━━━ RECORDS PROVIDED ━━━

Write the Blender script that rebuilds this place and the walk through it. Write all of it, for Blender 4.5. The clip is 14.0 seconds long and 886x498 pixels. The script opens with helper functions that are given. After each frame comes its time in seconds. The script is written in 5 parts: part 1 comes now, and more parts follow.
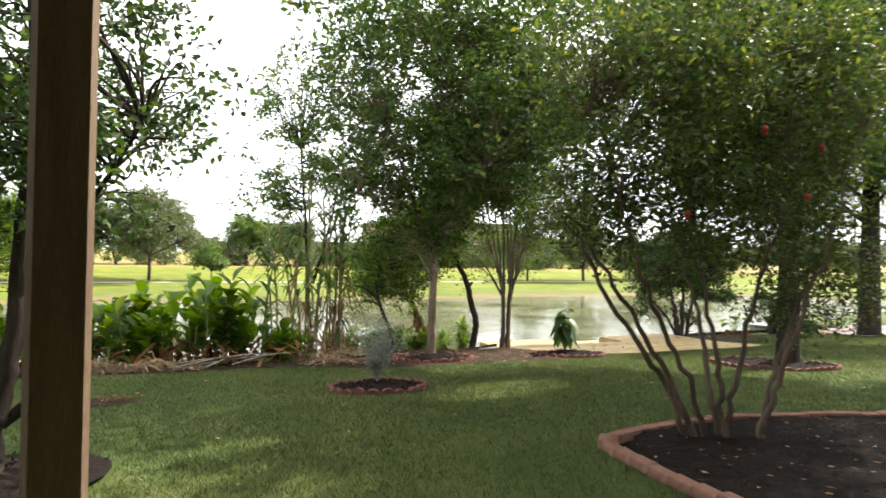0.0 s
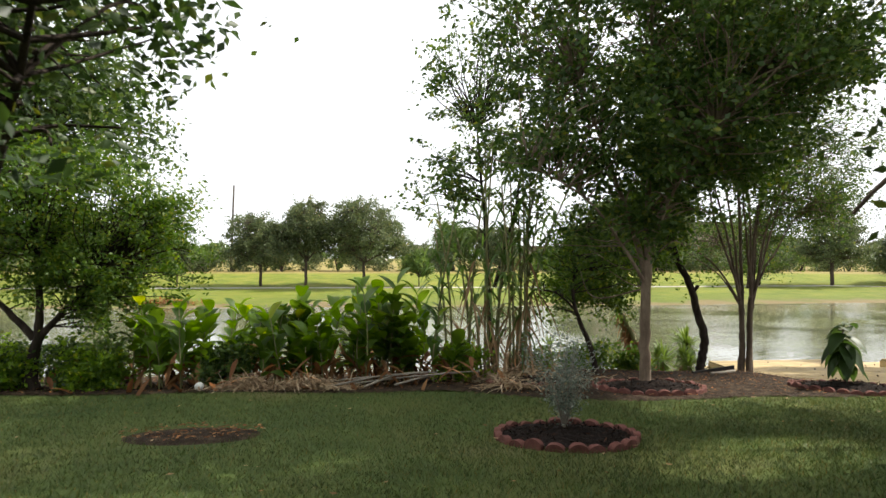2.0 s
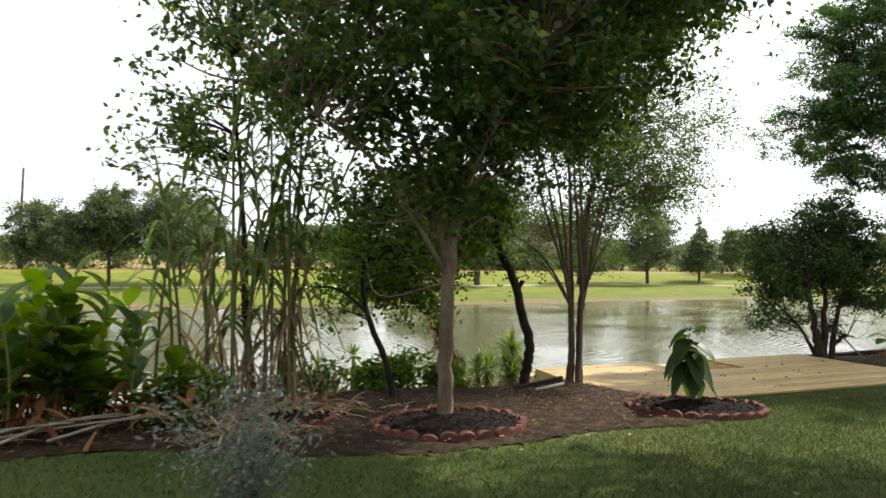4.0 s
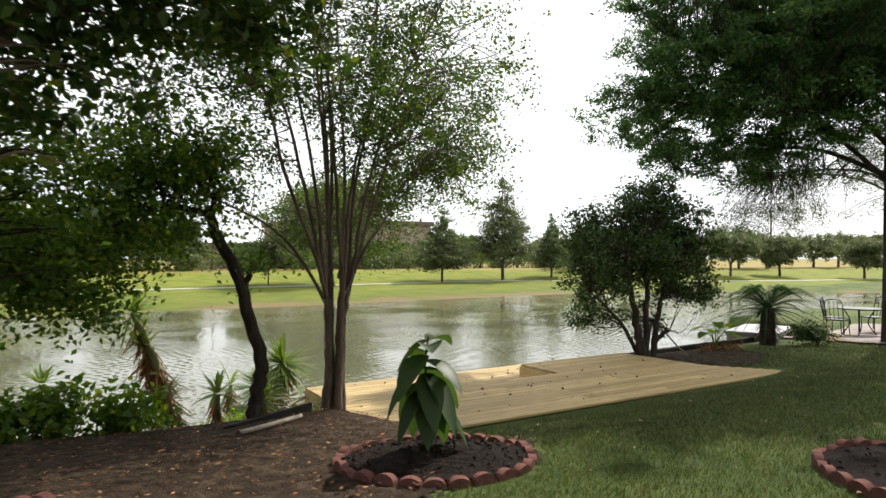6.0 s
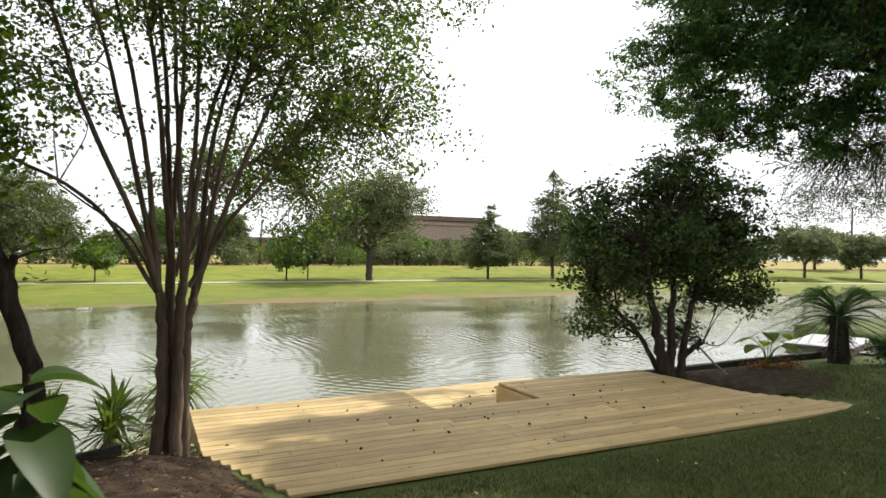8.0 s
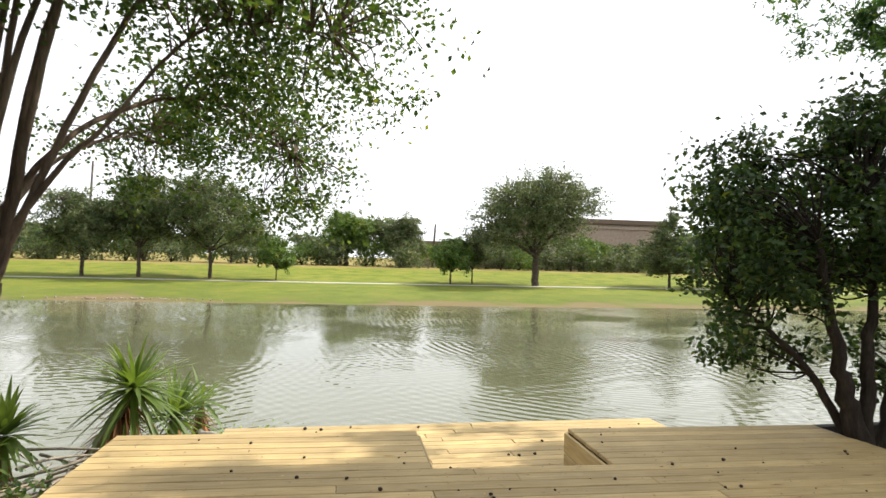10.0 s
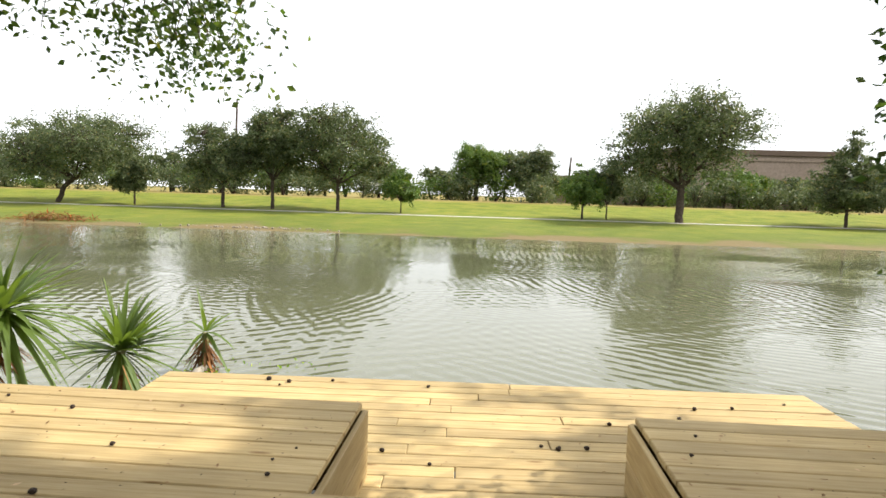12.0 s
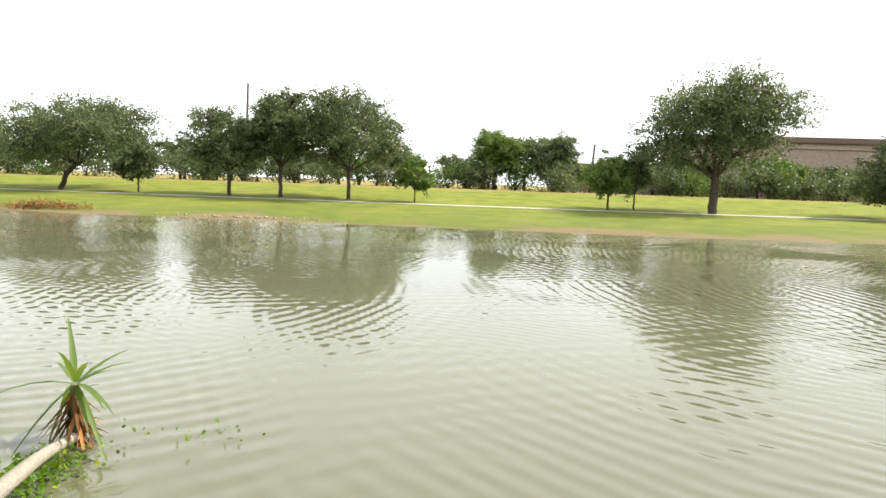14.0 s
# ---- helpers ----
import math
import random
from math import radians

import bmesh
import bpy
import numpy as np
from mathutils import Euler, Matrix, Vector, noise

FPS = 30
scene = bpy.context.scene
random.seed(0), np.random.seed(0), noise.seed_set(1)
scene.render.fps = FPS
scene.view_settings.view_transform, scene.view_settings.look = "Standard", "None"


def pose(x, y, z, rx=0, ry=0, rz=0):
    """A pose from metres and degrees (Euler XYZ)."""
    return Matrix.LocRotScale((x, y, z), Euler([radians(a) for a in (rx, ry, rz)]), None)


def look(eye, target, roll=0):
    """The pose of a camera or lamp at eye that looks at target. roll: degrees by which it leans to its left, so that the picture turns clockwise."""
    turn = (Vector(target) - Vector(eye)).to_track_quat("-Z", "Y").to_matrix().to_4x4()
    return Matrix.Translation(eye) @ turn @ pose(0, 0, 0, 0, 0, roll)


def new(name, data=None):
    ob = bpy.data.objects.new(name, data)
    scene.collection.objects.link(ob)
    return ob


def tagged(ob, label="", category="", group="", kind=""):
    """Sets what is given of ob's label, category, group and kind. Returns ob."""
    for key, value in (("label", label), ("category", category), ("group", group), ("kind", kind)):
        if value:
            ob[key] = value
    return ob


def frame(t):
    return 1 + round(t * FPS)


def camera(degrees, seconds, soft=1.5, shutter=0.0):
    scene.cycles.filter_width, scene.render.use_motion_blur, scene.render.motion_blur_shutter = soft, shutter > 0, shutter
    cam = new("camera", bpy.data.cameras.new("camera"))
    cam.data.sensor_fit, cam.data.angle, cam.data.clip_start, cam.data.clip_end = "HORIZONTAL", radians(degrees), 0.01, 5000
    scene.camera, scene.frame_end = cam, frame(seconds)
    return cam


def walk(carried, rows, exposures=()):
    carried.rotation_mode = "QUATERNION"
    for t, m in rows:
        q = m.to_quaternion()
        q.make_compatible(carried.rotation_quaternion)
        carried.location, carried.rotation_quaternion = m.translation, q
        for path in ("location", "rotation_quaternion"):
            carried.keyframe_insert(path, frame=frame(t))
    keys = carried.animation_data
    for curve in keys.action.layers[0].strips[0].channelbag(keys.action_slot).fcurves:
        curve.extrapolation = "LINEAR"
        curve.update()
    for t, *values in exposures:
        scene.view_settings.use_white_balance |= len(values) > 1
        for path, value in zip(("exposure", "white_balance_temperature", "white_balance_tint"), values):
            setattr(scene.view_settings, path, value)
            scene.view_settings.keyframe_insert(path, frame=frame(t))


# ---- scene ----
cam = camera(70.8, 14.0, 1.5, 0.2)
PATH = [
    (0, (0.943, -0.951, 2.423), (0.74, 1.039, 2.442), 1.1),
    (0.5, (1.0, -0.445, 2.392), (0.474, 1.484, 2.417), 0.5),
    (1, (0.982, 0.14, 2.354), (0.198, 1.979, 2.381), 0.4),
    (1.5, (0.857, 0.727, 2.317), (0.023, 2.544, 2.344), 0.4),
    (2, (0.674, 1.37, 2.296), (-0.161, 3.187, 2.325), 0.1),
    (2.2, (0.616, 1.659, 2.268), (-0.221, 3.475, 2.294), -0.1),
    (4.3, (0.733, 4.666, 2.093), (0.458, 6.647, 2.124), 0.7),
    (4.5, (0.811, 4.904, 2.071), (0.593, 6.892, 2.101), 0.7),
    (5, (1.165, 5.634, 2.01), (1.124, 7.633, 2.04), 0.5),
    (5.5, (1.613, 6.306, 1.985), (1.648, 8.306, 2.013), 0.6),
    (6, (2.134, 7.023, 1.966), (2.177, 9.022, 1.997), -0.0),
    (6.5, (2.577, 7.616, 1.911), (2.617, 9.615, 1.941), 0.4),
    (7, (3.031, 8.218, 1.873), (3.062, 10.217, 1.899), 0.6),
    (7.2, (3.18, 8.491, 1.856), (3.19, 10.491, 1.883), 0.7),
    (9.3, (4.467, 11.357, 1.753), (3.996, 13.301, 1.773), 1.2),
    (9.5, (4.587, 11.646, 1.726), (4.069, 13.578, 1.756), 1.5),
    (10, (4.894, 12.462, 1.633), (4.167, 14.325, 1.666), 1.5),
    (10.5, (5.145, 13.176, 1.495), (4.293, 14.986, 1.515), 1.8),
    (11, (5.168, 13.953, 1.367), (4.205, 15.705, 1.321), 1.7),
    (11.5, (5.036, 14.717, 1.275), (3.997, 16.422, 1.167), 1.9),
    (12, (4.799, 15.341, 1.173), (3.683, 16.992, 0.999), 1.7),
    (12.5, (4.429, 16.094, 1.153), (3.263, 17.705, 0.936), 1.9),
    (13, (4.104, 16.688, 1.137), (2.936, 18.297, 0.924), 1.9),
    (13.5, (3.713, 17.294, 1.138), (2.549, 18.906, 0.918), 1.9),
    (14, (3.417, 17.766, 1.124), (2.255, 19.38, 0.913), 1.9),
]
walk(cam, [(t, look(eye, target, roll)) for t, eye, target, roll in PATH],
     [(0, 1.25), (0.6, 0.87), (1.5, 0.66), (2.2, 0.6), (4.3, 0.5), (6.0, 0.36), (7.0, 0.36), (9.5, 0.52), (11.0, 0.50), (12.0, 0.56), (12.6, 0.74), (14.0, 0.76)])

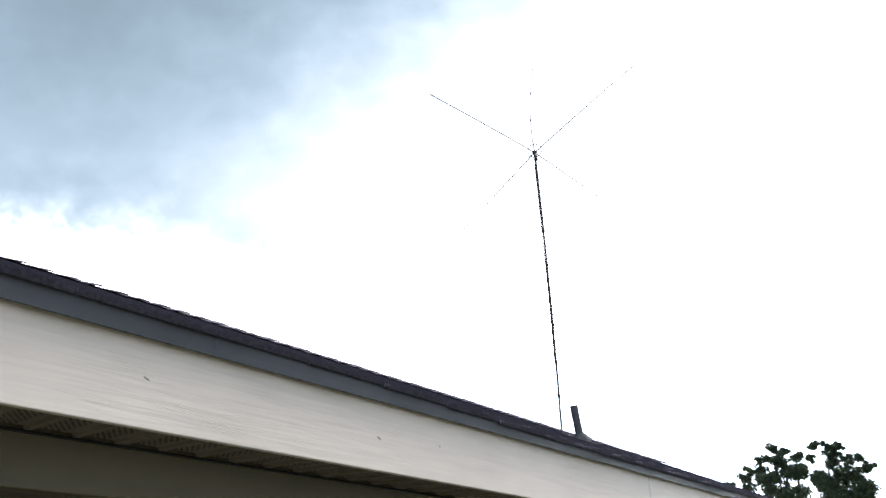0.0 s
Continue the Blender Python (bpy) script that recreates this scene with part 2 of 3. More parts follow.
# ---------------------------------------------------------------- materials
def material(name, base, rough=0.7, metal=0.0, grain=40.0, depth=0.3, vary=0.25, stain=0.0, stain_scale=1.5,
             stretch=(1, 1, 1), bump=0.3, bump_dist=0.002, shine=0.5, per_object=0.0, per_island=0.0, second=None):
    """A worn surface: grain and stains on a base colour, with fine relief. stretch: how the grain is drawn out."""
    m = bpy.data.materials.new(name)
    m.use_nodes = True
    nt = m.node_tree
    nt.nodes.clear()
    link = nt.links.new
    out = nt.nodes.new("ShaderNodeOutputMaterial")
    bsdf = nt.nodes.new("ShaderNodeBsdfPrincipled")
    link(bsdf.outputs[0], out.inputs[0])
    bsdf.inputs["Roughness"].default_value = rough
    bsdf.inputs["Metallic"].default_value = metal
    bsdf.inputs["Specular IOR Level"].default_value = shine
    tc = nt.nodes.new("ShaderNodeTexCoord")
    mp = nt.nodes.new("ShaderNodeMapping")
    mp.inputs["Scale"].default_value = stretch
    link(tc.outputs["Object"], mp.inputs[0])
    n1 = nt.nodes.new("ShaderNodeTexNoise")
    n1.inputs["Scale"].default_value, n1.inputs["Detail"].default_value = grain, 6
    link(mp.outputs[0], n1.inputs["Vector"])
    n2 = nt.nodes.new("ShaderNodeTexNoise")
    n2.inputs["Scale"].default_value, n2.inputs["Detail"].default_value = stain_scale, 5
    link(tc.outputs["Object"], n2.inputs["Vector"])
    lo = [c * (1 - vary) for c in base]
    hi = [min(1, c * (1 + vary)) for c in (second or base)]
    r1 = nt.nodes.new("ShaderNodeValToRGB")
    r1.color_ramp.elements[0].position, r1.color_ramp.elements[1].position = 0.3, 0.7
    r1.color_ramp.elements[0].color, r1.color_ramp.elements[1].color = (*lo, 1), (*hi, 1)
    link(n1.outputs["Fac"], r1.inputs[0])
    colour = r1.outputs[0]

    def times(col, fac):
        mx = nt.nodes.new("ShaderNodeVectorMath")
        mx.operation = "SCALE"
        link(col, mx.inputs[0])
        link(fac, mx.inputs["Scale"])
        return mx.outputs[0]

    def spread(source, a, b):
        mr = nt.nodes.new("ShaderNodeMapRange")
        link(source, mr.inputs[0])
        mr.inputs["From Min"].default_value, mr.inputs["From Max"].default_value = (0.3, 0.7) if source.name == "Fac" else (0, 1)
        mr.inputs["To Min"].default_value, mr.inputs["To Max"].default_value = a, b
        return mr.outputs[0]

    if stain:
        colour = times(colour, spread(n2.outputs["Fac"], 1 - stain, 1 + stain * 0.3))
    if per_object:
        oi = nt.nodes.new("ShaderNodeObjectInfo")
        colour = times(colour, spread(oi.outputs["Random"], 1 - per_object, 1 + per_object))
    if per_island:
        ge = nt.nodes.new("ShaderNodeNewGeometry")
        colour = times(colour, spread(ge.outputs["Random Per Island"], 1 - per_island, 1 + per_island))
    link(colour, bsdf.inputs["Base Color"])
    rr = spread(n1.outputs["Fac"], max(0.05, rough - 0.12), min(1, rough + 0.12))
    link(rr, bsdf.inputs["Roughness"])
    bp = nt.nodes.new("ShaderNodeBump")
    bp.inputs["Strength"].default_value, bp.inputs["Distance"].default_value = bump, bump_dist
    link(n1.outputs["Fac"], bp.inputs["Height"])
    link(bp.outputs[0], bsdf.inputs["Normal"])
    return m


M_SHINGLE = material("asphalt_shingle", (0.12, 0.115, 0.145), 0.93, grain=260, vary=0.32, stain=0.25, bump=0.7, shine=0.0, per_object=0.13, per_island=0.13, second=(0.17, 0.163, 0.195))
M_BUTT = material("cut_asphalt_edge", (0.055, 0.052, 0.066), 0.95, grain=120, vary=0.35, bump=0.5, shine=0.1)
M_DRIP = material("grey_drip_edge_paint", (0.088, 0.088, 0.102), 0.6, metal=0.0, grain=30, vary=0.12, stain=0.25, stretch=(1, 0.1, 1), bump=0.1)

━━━

TASK TO COMPLETE
Starting at the top of the listing above, reproduce each line up to and including the one with "turn = (Vector(target)"; omit the pictures.

COMPLETED TASK
Write the Blender script that rebuilds this place and the walk through it. Write all of it, for Blender 4.5. The clip is 14.0 seconds long and 886x498 pixels. The script opens with helper functions that are given. After each frame comes its time in seconds. The script is written in 5 parts: part 1 comes now, and more parts follow.
0.0 s
2.0 s
4.0 s
6.0 s
8.0 s
10.0 s
12.0 s
14.0 s
# ---- helpers ----
import math
import random
from math import radians

import bmesh
import bpy
import numpy as np
from mathutils import Euler, Matrix, Vector, noise

FPS = 30
scene = bpy.context.scene
random.seed(0), np.random.seed(0), noise.seed_set(1)
scene.render.fps = FPS
scene.view_settings.view_transform, scene.view_settings.look = "Standard", "None"


def pose(x, y, z, rx=0, ry=0, rz=0):
    """A pose from metres and degrees (Euler XYZ)."""
    return Matrix.LocRotScale((x, y, z), Euler([radians(a) for a in (rx, ry, rz)]), None)


def look(eye, target, roll=0):
    """The pose of a camera or lamp at eye that looks at target. roll: degrees by which it leans to its left, so that the picture turns clockwise."""
    turn = (Vector(target) - Vector(eye)).to_track_quat("-Z", "Y").to_matrix().to_4x4()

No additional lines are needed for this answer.